§ **What to produce**
Repeat every line, exactly, from the very first through the one where "random.seed(0), np.random.seed(0), noise.seed_set(1)" appears. Add nothing else.
======== Information supplied
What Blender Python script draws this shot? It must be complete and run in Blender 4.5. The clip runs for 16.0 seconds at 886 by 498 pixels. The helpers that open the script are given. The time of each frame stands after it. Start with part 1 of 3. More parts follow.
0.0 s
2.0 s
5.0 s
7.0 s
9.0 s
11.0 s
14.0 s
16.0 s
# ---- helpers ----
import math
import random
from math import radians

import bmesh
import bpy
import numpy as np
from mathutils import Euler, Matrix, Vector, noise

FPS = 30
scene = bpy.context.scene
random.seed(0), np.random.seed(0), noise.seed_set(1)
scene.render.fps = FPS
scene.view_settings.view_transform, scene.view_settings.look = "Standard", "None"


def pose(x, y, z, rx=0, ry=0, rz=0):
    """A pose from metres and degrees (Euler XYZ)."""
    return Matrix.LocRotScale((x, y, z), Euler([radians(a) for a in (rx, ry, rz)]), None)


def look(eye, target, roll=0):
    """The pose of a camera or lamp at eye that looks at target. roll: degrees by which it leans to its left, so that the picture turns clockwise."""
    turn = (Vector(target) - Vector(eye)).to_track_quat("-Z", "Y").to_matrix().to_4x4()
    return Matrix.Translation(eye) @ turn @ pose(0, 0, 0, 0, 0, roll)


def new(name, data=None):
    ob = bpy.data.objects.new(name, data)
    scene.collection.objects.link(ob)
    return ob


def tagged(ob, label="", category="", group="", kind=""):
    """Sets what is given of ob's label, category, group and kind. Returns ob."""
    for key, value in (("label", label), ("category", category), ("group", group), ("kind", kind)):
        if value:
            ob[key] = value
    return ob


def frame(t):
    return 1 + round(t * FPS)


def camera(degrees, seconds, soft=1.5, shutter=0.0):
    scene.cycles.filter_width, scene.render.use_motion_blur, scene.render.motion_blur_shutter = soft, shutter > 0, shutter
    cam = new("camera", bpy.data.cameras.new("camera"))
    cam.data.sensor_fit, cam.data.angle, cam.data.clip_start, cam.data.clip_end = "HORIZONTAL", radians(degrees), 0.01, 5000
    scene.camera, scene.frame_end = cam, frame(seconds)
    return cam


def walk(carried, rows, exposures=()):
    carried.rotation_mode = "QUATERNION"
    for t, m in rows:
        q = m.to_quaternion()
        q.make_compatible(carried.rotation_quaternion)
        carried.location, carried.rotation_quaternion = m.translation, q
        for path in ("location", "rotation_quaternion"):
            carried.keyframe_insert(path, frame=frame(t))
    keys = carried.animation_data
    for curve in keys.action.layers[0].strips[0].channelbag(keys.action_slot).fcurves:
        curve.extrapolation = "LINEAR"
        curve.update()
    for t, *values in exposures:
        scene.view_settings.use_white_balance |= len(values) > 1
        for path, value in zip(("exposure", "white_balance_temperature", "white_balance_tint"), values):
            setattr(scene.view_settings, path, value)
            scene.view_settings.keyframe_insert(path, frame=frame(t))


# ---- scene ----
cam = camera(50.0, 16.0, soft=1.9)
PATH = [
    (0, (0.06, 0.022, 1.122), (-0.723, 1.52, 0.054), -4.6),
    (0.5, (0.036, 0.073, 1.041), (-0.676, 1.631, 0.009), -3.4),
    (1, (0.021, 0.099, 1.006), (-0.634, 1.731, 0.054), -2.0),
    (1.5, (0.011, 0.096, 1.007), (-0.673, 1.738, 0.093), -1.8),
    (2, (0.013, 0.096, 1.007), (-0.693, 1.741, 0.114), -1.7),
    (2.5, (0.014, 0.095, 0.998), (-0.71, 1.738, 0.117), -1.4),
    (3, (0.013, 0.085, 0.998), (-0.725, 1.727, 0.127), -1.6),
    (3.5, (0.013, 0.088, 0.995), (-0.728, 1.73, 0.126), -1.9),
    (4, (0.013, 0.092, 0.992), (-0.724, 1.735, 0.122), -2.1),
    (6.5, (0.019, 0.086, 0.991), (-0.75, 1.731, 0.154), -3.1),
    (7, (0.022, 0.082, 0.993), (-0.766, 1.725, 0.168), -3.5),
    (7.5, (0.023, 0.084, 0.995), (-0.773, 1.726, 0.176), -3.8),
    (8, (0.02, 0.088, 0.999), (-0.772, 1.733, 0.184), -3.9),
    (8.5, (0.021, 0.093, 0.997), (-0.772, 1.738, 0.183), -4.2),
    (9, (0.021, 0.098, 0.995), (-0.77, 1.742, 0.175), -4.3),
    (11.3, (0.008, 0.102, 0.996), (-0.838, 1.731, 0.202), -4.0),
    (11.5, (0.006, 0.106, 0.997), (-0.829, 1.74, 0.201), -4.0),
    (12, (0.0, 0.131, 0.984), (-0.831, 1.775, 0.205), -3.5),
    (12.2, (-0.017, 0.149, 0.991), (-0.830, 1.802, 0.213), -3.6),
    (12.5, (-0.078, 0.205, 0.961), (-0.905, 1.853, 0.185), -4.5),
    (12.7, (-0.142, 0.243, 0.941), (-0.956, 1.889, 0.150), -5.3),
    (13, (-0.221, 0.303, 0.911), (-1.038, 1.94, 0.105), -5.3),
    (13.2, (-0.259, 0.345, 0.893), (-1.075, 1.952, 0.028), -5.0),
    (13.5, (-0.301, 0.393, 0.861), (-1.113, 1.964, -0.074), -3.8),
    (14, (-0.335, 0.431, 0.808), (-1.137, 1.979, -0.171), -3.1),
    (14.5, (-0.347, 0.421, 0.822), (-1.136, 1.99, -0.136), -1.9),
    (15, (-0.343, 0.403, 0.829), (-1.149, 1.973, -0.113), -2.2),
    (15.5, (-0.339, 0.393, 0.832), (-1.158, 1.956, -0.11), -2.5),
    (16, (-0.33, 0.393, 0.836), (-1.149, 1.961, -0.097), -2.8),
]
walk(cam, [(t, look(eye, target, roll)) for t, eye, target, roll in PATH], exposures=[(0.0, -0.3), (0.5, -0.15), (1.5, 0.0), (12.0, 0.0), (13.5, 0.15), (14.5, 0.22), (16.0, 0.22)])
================
§ **Written answer**
What Blender Python script draws this shot? It must be complete and run in Blender 4.5. The clip runs for 16.0 seconds at 886 by 498 pixels. The helpers that open the script are given. The time of each frame stands after it. Start with part 1 of 3. More parts follow.
0.0 s
2.0 s
5.0 s
7.0 s
9.0 s
11.0 s
14.0 s
16.0 s
# ---- helpers ----
import math
import random
from math import radians

import bmesh
import bpy
import numpy as np
from mathutils import Euler, Matrix, Vector, noise

FPS = 30
scene = bpy.context.scene
random.seed(0), np.random.seed(0), noise.seed_set(1)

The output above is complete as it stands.